A good example of this is Le Havre, a city in northern France where former Prime Minister, Edouard Philippe, who is tipped to one day run for the French presidency, serves as mayor. 

Edouard Philippe’s twitter profile describes him as the ‘Maire du Havre’, using a masculine preposition

Here we can see that his location is Le Havre, and his Twitter handle is Philippe_LH (for Le Havre) but when he comes to describe his job the Le disappears.

Because Le Havre is masculine, he describes himself as the Maire du Havre rather than the Maire de Havre (Anne Hidalgo, for example would describe herself as the Maire de Paris). 

For place names with ‘Le’ in front of them, you should use prepositions like this:

Ja vais au Touquet – I am going to Le Touquet

Je suis au Touquet – I am in Le Touquet 

Je viens du Touquet – I am from Le Touquet 

Je parle du Touquet – I am talking about Le Touquet

Le Traité du Touquet – the Le Touquet Treaty


Some towns carry ‘La’ as part of their name. La Rochelle, the scenic town on the west coast of France known for its great seafood and rugby team, is one such example.

In French ‘à la‘ or ‘de la‘ is allowed, while ‘à le‘ becomes au and ‘de le’ becomes du. So for ‘feminine’ towns such as this, you should use the following prepositions:

Je vais à La Rochelle – I am going to La Rochelle

Je viens de La Rochelle – I am coming from La Rochelle 


And some places have ‘Les’ in front of their name, like Les Lilas, a commune in the suburbs of Paris. The name of this commune literally translates as ‘The Lilacs’ and was made famous by Serge Gainsbourg’s song Le Poinçonneur des Lilas, about a ticket puncher at the Metro station there. 

When talking about a place with ‘Les’ as part of the name, you must use a plural preposition like so:

Je suis le poinçonneur des Lilas – I am the ticket puncher of Lilas 

Je vais aux Lilas – I am going to Les Lilas

Il est né aux Lilas – He was born in Les Lilas  


Islands follow more complicated rules. 

If you are talking about going to one island in particular, you would use à or en. This has nothing to do with gender and is entirely randomised.
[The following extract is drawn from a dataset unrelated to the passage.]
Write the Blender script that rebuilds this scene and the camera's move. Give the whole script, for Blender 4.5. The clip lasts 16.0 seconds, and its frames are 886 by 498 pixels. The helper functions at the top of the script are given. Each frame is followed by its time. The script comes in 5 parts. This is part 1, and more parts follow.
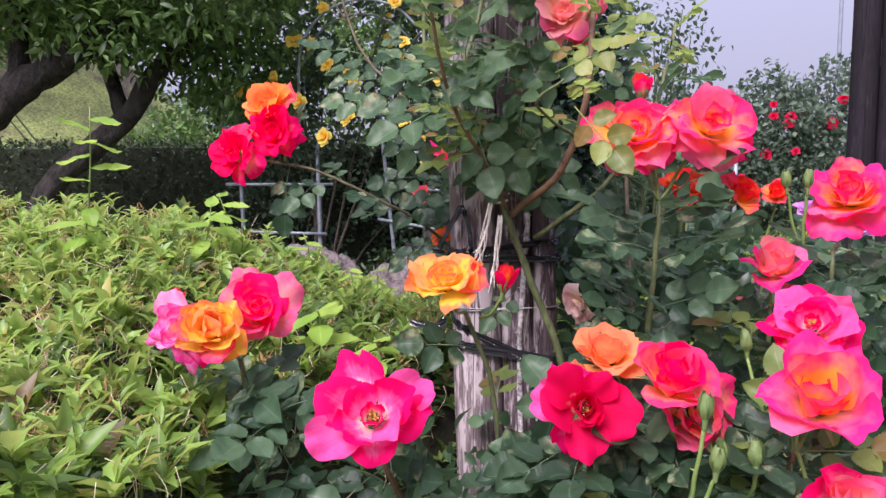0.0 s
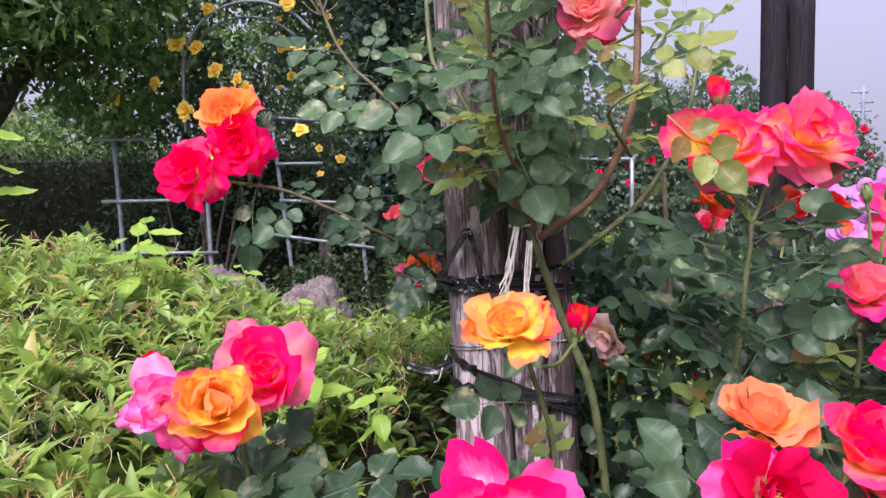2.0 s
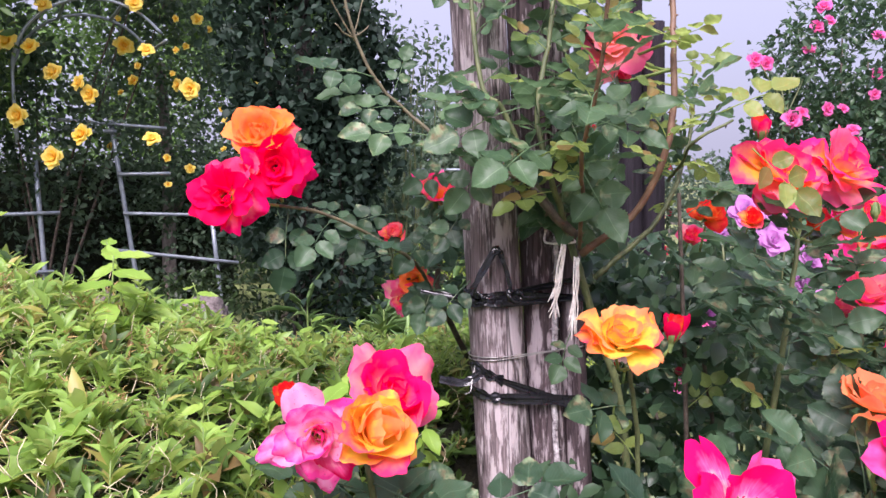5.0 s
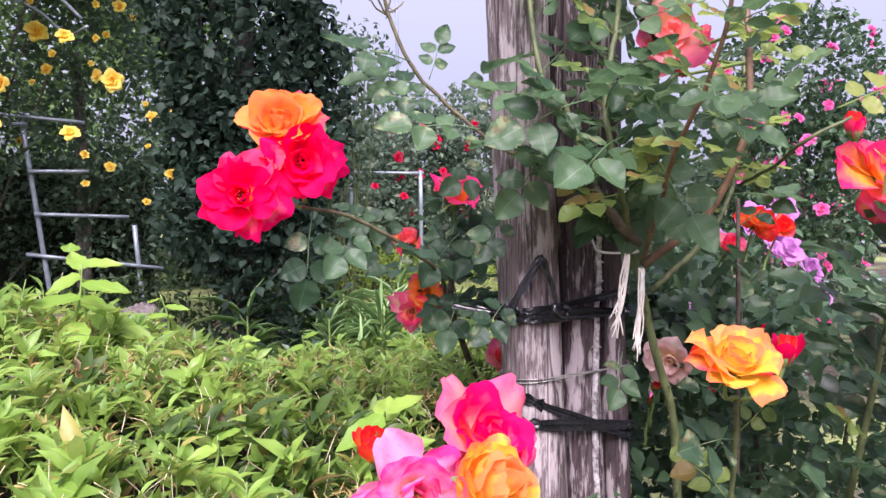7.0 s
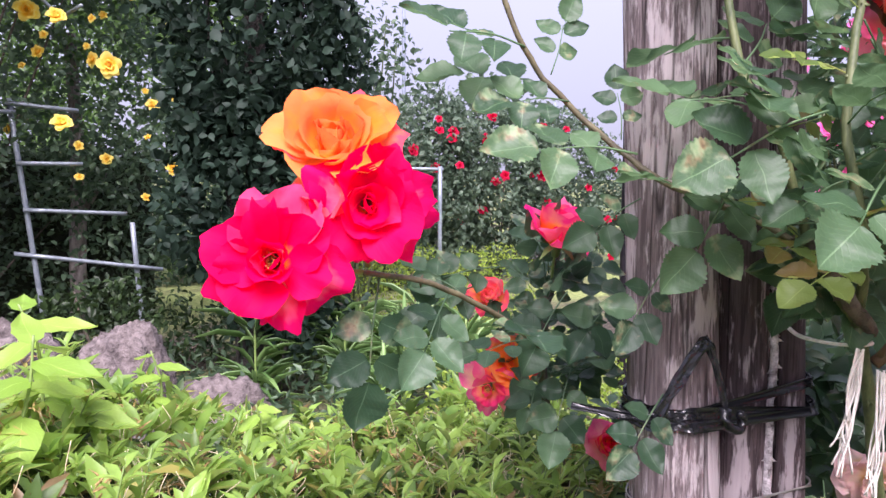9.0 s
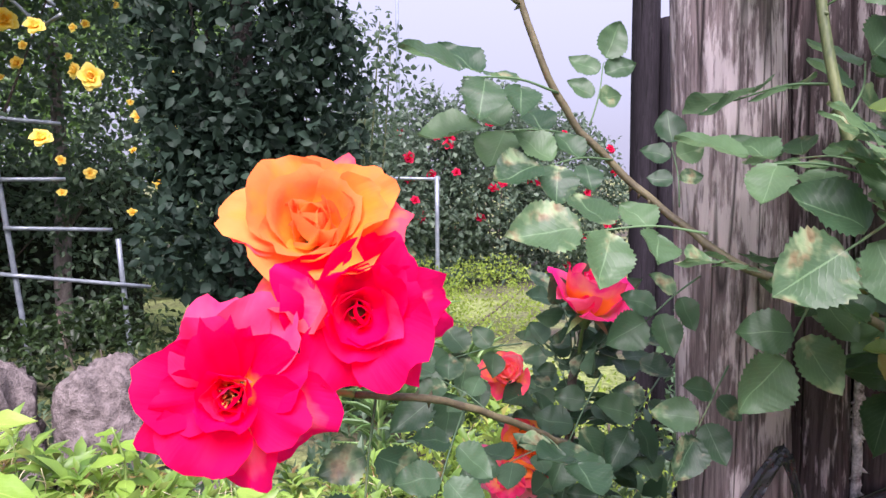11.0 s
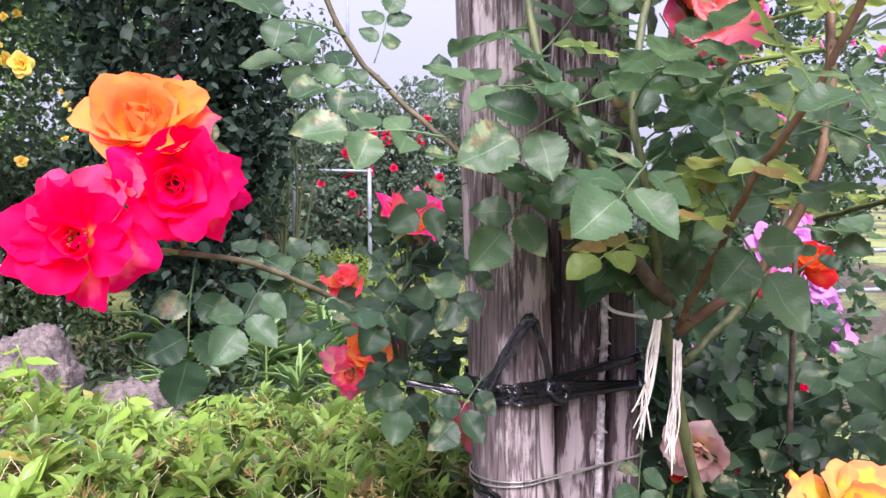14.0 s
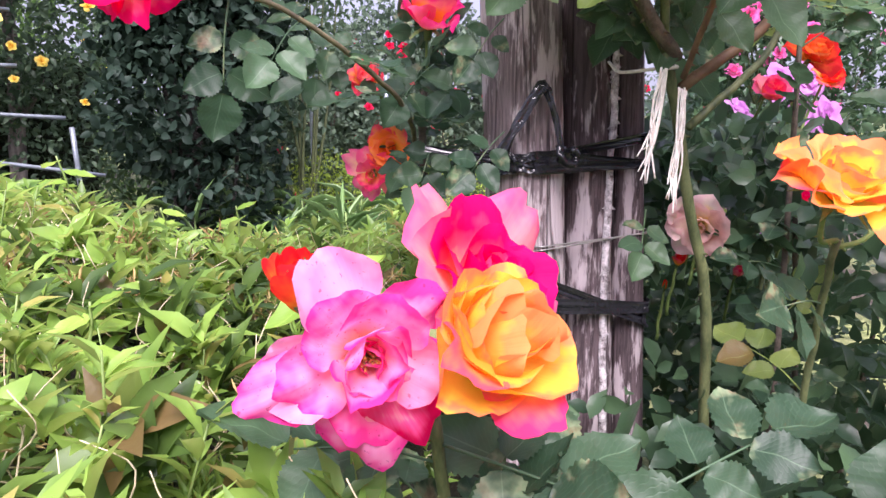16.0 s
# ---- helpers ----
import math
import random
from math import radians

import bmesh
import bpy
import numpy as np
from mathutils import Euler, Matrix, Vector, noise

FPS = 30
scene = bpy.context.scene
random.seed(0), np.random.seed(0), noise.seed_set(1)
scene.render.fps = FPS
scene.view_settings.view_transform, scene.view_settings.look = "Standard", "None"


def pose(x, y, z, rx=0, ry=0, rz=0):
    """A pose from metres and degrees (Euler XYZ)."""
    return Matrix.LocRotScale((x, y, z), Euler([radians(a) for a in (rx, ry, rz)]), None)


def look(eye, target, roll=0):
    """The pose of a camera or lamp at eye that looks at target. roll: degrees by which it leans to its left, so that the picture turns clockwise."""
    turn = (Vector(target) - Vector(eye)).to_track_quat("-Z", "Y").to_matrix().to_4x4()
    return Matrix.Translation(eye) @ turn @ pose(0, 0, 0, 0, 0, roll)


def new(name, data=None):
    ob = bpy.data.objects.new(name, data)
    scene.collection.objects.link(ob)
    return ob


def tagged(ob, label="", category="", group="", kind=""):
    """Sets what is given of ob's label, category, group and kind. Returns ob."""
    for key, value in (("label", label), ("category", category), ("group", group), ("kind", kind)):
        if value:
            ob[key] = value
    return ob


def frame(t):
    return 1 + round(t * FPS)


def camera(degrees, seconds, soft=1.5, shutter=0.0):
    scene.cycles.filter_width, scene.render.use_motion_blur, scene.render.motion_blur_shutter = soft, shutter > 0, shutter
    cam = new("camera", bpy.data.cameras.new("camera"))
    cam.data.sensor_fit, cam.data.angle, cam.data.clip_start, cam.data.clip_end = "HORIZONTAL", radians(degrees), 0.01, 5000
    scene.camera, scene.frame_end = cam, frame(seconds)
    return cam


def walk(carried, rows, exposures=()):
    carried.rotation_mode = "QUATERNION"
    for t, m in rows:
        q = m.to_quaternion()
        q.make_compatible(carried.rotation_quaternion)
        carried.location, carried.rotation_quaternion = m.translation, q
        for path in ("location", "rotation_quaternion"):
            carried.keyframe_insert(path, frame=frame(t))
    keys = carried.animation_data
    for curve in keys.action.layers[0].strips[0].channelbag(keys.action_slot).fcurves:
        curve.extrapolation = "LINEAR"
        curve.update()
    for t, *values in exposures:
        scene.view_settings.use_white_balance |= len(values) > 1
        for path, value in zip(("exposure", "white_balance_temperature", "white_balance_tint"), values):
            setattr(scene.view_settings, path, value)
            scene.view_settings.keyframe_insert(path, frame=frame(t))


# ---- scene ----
cam = camera(61.3, 16.0)
METRES, EYE, TILT, LEAN, TURN = 2.0, 1.25, -5.5, 0.0, 0.0
ROWS = [
    (0.0, 0.0, 0.0, 0.0, -0.0, 0.0, 0.0),
    (0.5, -0.0419, 0.0246, 0.0013, -2.26, -0.07, -0.08),
    (1.0, -0.0729, 0.0608, 0.0134, -5.61, 0.08, 0.45),
    (1.5, -0.0948, 0.0853, 0.0231, -8.11, 0.29, 1.39),
    (2.0, -0.1003, 0.0979, 0.0195, -9.8, 0.4, 2.13),
    (2.5, -0.1191, 0.0857, 0.0194, -11.0, 0.41, 2.84),
    (3.0, -0.1527, 0.0676, 0.0293, -13.05, 0.14, 3.41),
    (3.5, -0.1874, 0.0746, 0.0297, -16.39, 0.14, 3.64),
    (4.0, -0.2166, 0.1025, 0.0362, -20.3, 0.23, 3.64),
    (6.5, -0.3258, 0.1849, 0.0384, -28.8, 0.15, 3.57),
    (7.0, -0.3259, 0.2353, 0.0459, -31.4, 0.14, 3.43),
    (7.5, -0.3134, 0.2578, 0.0485, -32.4, -0.08, 3.34),
    (8.0, -0.302, 0.2921, 0.0566, -32.07, -0.23, 3.26),
    (8.5, -0.2975, 0.3539, 0.0769, -31.5, -0.4, 3.03),
    (9.0, -0.2822, 0.4122, 0.0918, -31.21, -0.71, 2.59),
    (11.5, -0.2423, 0.4766, 0.1344, -31.91, -0.63, 3.64),
    (12.0, -0.2343, 0.4589, 0.1374, -32.9, -0.3, 3.91),
    (12.5, -0.2258, 0.442, 0.1284, -33.77, -0.37, 4.32),
    (13.0, -0.2241, 0.4219, 0.1179, -34.45, -0.61, 4.33),
    (13.5, -0.2265, 0.3899, 0.0995, -34.95, -0.69, 3.81),
    (14.0, -0.2418, 0.3692, 0.0779, -35.21, -0.54, 3.14),
    (14.5, -0.2534, 0.3568, 0.0533, -35.08, -0.88, 2.79),
    (15.0, -0.255, 0.3541, 0.022, -34.63, -2.19, 2.74),
    (15.5, -0.2579, 0.3476, 0.0014, -34.19, -3.89, 2.67),
    (16.0, -0.2624, 0.349, -0.0116, -33.97, -5.42, 2.89),
]
walk(cam, [(t, pose(0, 0, EYE, TILT, LEAN, TURN) @ pose(METRES * x, METRES * y, METRES * z, 90 + pitch, roll, yaw)) for t, x, y, z, yaw, pitch, roll in ROWS],
     ((0.0, 0.68, 6200, 30), (3.5, 0.88, 6200, 30), (7.0, 0.98, 6200, 30), (9.0, 1.14, 6200, 30), (12.5, 1.08, 6200, 30), (14.5, 1.2, 6200, 30), (16.0, 1.2, 6200, 30)))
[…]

For example:

Je vais à La Réunion – I am going to La Réunion 

Je vais en Corse – I am going to Corsica 

Generally speaking, when talking about one of the en islands, you would use the following structure to suggest movement from the place: 

Je viens de Corse – I am coming from Corsica 

For the à Islands, you would say:

Je viens de La Réunion – I am coming from La Réunion 

When talking about territories composed of multiple islands, you should use aux.
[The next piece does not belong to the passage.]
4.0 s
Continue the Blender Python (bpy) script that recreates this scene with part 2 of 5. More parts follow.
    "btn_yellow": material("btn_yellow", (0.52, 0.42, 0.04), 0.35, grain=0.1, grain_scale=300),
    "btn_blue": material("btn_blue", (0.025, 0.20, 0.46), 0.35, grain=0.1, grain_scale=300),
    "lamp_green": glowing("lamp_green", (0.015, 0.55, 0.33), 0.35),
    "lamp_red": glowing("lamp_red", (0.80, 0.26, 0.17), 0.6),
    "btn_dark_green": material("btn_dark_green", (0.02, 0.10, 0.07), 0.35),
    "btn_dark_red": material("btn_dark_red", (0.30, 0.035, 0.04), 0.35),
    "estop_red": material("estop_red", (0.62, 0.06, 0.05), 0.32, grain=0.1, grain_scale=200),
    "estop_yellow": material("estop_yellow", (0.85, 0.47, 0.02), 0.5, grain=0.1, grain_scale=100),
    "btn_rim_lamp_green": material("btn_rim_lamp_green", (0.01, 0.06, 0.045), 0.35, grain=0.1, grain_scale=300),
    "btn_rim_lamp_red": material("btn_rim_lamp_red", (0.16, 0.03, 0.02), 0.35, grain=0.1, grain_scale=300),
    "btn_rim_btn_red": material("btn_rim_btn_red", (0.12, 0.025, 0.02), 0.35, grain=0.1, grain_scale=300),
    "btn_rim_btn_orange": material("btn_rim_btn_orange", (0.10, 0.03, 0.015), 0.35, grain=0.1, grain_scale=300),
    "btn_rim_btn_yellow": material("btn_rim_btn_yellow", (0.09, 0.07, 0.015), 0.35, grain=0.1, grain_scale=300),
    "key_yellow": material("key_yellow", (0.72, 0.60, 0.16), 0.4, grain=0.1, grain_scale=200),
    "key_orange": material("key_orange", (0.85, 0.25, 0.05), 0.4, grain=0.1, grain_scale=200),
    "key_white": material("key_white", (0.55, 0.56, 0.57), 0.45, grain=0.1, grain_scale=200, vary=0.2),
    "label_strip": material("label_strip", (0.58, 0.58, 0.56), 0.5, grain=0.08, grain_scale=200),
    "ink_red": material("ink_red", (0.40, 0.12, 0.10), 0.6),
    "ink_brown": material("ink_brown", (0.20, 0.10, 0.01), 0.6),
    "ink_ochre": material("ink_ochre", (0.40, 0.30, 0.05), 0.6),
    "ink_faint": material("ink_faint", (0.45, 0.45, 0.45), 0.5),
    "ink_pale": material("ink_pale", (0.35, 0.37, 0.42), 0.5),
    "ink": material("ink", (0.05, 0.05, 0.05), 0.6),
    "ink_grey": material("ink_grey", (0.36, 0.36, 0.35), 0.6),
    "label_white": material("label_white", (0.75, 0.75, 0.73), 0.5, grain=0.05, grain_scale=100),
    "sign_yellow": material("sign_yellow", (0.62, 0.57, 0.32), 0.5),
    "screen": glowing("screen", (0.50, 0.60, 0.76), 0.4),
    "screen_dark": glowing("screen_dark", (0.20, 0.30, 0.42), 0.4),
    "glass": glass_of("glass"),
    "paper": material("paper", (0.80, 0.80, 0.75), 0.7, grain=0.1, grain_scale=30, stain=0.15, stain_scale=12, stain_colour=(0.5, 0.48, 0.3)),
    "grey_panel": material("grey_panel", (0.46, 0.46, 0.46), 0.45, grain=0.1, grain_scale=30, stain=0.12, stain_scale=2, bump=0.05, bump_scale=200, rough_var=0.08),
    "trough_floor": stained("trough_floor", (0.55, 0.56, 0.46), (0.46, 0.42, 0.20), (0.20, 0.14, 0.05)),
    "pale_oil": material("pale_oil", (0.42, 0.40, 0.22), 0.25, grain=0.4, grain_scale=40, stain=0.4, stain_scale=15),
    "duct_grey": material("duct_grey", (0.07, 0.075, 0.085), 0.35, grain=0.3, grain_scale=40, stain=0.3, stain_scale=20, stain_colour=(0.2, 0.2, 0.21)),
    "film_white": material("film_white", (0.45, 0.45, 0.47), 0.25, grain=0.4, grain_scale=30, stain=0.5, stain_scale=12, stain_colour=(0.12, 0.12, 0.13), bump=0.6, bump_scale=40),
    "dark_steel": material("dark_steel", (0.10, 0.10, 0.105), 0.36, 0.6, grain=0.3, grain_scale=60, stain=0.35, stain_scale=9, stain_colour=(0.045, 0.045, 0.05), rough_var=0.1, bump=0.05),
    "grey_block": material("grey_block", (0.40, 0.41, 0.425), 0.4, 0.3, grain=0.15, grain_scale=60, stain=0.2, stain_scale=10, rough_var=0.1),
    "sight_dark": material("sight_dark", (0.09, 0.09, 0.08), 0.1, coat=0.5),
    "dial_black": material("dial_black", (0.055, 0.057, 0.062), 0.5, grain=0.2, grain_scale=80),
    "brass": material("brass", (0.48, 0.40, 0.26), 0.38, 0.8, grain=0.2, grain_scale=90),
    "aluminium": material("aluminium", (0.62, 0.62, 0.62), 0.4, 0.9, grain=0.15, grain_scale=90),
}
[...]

Je vais aux Maldives – I am going to the Maldives. 

No preposition needed 

There are some phrases in French which don’t require any a preposition at all. This doesn’t change when dealing with ‘Le’ places, such as Le Mans – which is famous for its car-racing track and Motorcycle Grand Prix. Phrases that don’t need a preposition include: 

Je visite Le Mans – I am visiting Le Mans

J’aime Le Mans – I like Le Mans

But for a preposition phrase, the town becomes simply Mans, as in Je vais au Mans.